PROBLEM TO SOLVE ▸
Restate the listing below word for word, omitting any images.

((

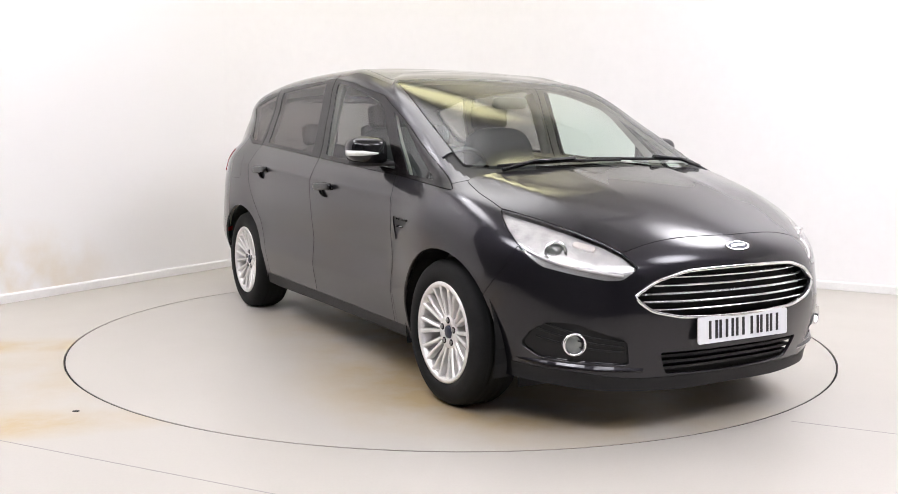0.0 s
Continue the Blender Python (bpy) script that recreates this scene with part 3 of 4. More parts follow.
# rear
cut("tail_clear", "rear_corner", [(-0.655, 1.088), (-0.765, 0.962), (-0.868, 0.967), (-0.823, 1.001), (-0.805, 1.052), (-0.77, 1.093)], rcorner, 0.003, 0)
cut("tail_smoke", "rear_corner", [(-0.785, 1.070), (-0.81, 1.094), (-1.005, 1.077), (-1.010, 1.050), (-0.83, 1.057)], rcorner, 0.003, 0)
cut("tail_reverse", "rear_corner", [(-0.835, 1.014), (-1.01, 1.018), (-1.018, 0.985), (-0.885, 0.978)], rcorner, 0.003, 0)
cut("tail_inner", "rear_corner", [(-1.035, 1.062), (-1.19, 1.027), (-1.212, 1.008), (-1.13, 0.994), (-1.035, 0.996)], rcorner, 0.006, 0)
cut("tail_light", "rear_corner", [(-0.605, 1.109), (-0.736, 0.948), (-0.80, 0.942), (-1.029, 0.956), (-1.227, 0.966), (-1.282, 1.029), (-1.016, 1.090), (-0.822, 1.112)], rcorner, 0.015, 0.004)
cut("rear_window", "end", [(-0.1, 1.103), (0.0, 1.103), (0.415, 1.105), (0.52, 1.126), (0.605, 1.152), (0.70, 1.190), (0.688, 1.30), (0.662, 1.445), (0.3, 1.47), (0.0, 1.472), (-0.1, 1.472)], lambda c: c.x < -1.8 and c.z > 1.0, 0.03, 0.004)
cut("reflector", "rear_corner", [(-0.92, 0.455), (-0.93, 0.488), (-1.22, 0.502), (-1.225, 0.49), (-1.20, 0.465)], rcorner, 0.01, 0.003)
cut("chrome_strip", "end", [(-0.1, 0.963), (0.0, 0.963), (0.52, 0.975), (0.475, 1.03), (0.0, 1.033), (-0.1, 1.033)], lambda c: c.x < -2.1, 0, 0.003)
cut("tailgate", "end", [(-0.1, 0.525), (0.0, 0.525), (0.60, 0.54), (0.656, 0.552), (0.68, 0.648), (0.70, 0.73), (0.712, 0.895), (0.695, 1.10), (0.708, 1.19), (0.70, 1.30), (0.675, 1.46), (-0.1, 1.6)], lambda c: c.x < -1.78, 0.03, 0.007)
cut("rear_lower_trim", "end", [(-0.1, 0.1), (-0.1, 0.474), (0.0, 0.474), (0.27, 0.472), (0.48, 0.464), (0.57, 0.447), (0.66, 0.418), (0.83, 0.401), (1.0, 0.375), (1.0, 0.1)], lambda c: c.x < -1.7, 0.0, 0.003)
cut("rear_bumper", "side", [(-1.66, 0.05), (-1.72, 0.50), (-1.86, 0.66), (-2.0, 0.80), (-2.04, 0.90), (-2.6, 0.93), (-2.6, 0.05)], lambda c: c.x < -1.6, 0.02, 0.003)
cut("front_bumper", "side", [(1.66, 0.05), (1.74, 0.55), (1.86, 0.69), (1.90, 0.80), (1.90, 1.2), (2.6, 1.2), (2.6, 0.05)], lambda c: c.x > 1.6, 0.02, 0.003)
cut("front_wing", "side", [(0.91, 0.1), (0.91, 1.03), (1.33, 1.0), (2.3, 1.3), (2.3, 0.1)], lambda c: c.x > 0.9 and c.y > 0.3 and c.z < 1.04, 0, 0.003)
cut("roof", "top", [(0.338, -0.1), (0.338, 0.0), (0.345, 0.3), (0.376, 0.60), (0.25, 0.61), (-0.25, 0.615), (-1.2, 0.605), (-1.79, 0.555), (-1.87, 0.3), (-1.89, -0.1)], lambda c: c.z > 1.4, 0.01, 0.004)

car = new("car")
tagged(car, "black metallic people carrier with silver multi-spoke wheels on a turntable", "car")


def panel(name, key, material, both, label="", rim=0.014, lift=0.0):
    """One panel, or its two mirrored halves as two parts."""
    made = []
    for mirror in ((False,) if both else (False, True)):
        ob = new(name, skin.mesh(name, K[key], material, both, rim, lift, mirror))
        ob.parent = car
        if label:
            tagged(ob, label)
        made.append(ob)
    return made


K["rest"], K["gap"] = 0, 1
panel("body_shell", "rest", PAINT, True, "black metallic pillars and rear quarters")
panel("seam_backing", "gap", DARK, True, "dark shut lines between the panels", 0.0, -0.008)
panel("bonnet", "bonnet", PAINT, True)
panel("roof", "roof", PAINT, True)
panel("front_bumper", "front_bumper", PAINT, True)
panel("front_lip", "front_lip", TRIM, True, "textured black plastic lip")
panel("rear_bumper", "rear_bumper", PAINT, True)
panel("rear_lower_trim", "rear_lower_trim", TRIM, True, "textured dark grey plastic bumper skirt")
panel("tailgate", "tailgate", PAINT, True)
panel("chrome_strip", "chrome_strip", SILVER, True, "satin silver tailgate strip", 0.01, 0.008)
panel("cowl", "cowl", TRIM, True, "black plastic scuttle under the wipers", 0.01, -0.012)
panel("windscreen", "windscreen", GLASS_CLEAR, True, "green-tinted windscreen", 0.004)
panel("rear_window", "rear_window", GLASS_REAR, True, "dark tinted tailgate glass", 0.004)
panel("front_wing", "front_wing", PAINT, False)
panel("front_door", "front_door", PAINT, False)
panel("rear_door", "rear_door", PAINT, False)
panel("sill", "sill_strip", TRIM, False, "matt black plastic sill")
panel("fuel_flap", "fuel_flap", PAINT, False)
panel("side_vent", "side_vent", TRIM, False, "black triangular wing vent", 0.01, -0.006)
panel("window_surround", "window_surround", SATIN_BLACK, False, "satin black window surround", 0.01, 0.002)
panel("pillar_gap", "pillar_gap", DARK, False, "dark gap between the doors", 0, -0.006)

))

THE RESULT ▸
0.0 s
Continue the Blender Python (bpy) script that recreates this scene with part 3 of 4. More parts follow.
# rear
cut("tail_clear", "rear_corner", [(-0.655, 1.088), (-0.765, 0.962), (-0.868, 0.967), (-0.823, 1.001), (-0.805, 1.052), (-0.77, 1.093)], rcorner, 0.003, 0)
cut("tail_smoke", "rear_corner", [(-0.785, 1.070), (-0.81, 1.094), (-1.005, 1.077), (-1.010, 1.050), (-0.83, 1.057)], rcorner, 0.003, 0)
cut("tail_reverse", "rear_corner", [(-0.835, 1.014), (-1.01, 1.018), (-1.018, 0.985), (-0.885, 0.978)], rcorner, 0.003, 0)
cut("tail_inner", "rear_corner", [(-1.035, 1.062), (-1.19, 1.027), (-1.212, 1.008), (-1.13, 0.994), (-1.035, 0.996)], rcorner, 0.006, 0)
cut("tail_light", "rear_corner", [(-0.605, 1.109), (-0.736, 0.948), (-0.80, 0.942), (-1.029, 0.956), (-1.227, 0.966), (-1.282, 1.029), (-1.016, 1.090), (-0.822, 1.112)], rcorner, 0.015, 0.004)
cut("rear_window", "end", [(-0.1, 1.103), (0.0, 1.103), (0.415, 1.105), (0.52, 1.126), (0.605, 1.152), (0.70, 1.190), (0.688, 1.30), (0.662, 1.445), (0.3, 1.47), (0.0, 1.472), (-0.1, 1.472)], lambda c: c.x < -1.8 and c.z > 1.0, 0.03, 0.004)
cut("reflector", "rear_corner", [(-0.92, 0.455), (-0.93, 0.488), (-1.22, 0.502), (-1.225, 0.49), (-1.20, 0.465)], rcorner, 0.01, 0.003)
cut("chrome_strip", "end", [(-0.1, 0.963), (0.0, 0.963), (0.52, 0.975), (0.475, 1.03), (0.0, 1.033), (-0.1, 1.033)], lambda c: c.x < -2.1, 0, 0.003)
cut("tailgate", "end", [(-0.1, 0.525), (0.0, 0.525), (0.60, 0.54), (0.656, 0.552), (0.68, 0.648), (0.70, 0.73), (0.712, 0.895), (0.695, 1.10), (0.708, 1.19), (0.70, 1.30), (0.675, 1.46), (-0.1, 1.6)], lambda c: c.x < -1.78, 0.03, 0.007)
cut("rear_lower_trim", "end", [(-0.1, 0.1), (-0.1, 0.474), (0.0, 0.474), (0.27, 0.472), (0.48, 0.464), (0.57, 0.447), (0.66, 0.418), (0.83, 0.401), (1.0, 0.375), (1.0, 0.1)], lambda c: c.x < -1.7, 0.0, 0.003)
cut("rear_bumper", "side", [(-1.66, 0.05), (-1.72, 0.50), (-1.86, 0.66), (-2.0, 0.80), (-2.04, 0.90), (-2.6, 0.93), (-2.6, 0.05)], lambda c: c.x < -1.6, 0.02, 0.003)
cut("front_bumper", "side", [(1.66, 0.05), (1.74, 0.55), (1.86, 0.69), (1.90, 0.80), (1.90, 1.2), (2.6, 1.2), (2.6, 0.05)], lambda c: c.x > 1.6, 0.02, 0.003)
cut("front_wing", "side", [(0.91, 0.1), (0.91, 1.03), (1.33, 1.0), (2.3, 1.3), (2.3, 0.1)], lambda c: c.x > 0.9 and c.y > 0.3 and c.z < 1.04, 0, 0.003)
cut("roof", "top", [(0.338, -0.1), (0.338, 0.0), (0.345, 0.3), (0.376, 0.60), (0.25, 0.61), (-0.25, 0.615), (-1.2, 0.605), (-1.79, 0.555), (-1.87, 0.3), (-1.89, -0.1)], lambda c: c.z > 1.4, 0.01, 0.004)

car = new("car")
tagged(car, "black metallic people carrier with silver multi-spoke wheels on a turntable", "car")


def panel(name, key, material, both, label="", rim=0.014, lift=0.0):
    """One panel, or its two mirrored halves as two parts."""
    made = []
    for mirror in ((False,) if both else (False, True)):
        ob = new(name, skin.mesh(name, K[key], material, both, rim, lift, mirror))
        ob.parent = car
        if label:
            tagged(ob, label)
        made.append(ob)
    return made


K["rest"], K["gap"] = 0, 1
panel("body_shell", "rest", PAINT, True, "black metallic pillars and rear quarters")
panel("seam_backing", "gap", DARK, True, "dark shut lines between the panels", 0.0, -0.008)
panel("bonnet", "bonnet", PAINT, True)
panel("roof", "roof", PAINT, True)
panel("front_bumper", "front_bumper", PAINT, True)
panel("front_lip", "front_lip", TRIM, True, "textured black plastic lip")
panel("rear_bumper", "rear_bumper", PAINT, True)
panel("rear_lower_trim", "rear_lower_trim", TRIM, True, "textured dark grey plastic bumper skirt")
panel("tailgate", "tailgate", PAINT, True)
panel("chrome_strip", "chrome_strip", SILVER, True, "satin silver tailgate strip", 0.01, 0.008)
panel("cowl", "cowl", TRIM, True, "black plastic scuttle under the wipers", 0.01, -0.012)
panel("windscreen", "windscreen", GLASS_CLEAR, True, "green-tinted windscreen", 0.004)
panel("rear_window", "rear_window", GLASS_REAR, True, "dark tinted tailgate glass", 0.004)
panel("front_wing", "front_wing", PAINT, False)
panel("front_door", "front_door", PAINT, False)
panel("rear_door", "rear_door", PAINT, False)
panel("sill", "sill_strip", TRIM, False, "matt black plastic sill")
panel("fuel_flap", "fuel_flap", PAINT, False)
panel("side_vent", "side_vent", TRIM, False, "black triangular wing vent", 0.01, -0.006)
panel("window_surround", "window_surround", SATIN_BLACK, False, "satin black window surround", 0.01, 0.002)
panel("pillar_gap", "pillar_gap", DARK, False, "dark gap between the doors", 0, -0.006)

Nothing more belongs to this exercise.